- INSTRUCTION:
Leave the pictures out. Return all other data exactly.

**** PROVIDED MATERIAL

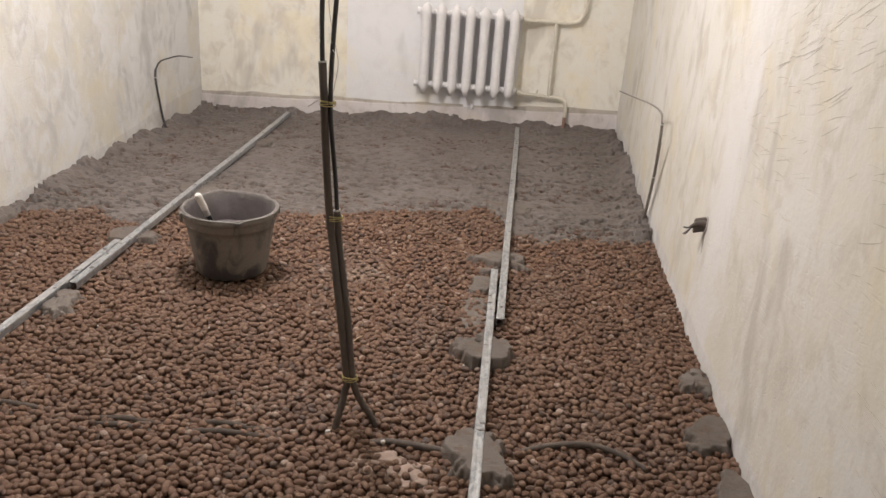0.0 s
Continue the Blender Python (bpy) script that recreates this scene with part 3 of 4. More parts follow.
def ladle():
    ob = thing("ladle", "mortar ladle with whitish handle, sunk in wet mortar", "ladle")
    tip, joint = Vector((-1.0965, 3.132, 0.352)), Vector((-1.064, 3.174, 0.231))
    d = (joint - tip).normalized()
    handle = bmesh.new()
    pts = [tip + d * s for s in (0.0, 0.004, 0.012, 0.03, 0.05, 0.066, 0.070)]
    rad = (0.008, 0.0115, 0.0130, 0.0120, 0.0128, 0.0122, 0.0095)
    up = d.orthogonal().normalized()
    side = d.cross(up)
    rings = [[handle.verts.new(p + r * (math.cos(k * math.pi / 8) * up + math.sin(k * math.pi / 8) * side)) for k in range(16)] for p, r in zip(pts, rad)]
    for a, b in zip(rings, rings[1:]):
        for k in range(16):
            handle.faces.new((a[k], a[(k + 1) % 16], b[(k + 1) % 16], b[k]))
    handle.faces.new(rings[0][::-1])
    handle.faces.new(rings[-1])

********

- TASK RESULT:
0.0 s
Continue the Blender Python (bpy) script that recreates this scene with part 3 of 4. More parts follow.
def ladle():
    ob = thing("ladle", "mortar ladle with whitish handle, sunk in wet mortar", "ladle")
    tip, joint = Vector((-1.0965, 3.132, 0.352)), Vector((-1.064, 3.174, 0.231))
    d = (joint - tip).normalized()
    handle = bmesh.new()
    pts = [tip + d * s for s in (0.0, 0.004, 0.012, 0.03, 0.05, 0.066, 0.070)]
    rad = (0.008, 0.0115, 0.0130, 0.0120, 0.0128, 0.0122, 0.0095)
    up = d.orthogonal().normalized()
    side = d.cross(up)
    rings = [[handle.verts.new(p + r * (math.cos(k * math.pi / 8) * up + math.sin(k * math.pi / 8) * side)) for k in range(16)] for p, r in zip(pts, rad)]
    for a, b in zip(rings, rings[1:]):
        for k in range(16):
            handle.faces.new((a[k], a[(k + 1) % 16], b[(k + 1) % 16], b[k]))
    handle.faces.new(rings[0][::-1])
    handle.faces.new(rings[-1])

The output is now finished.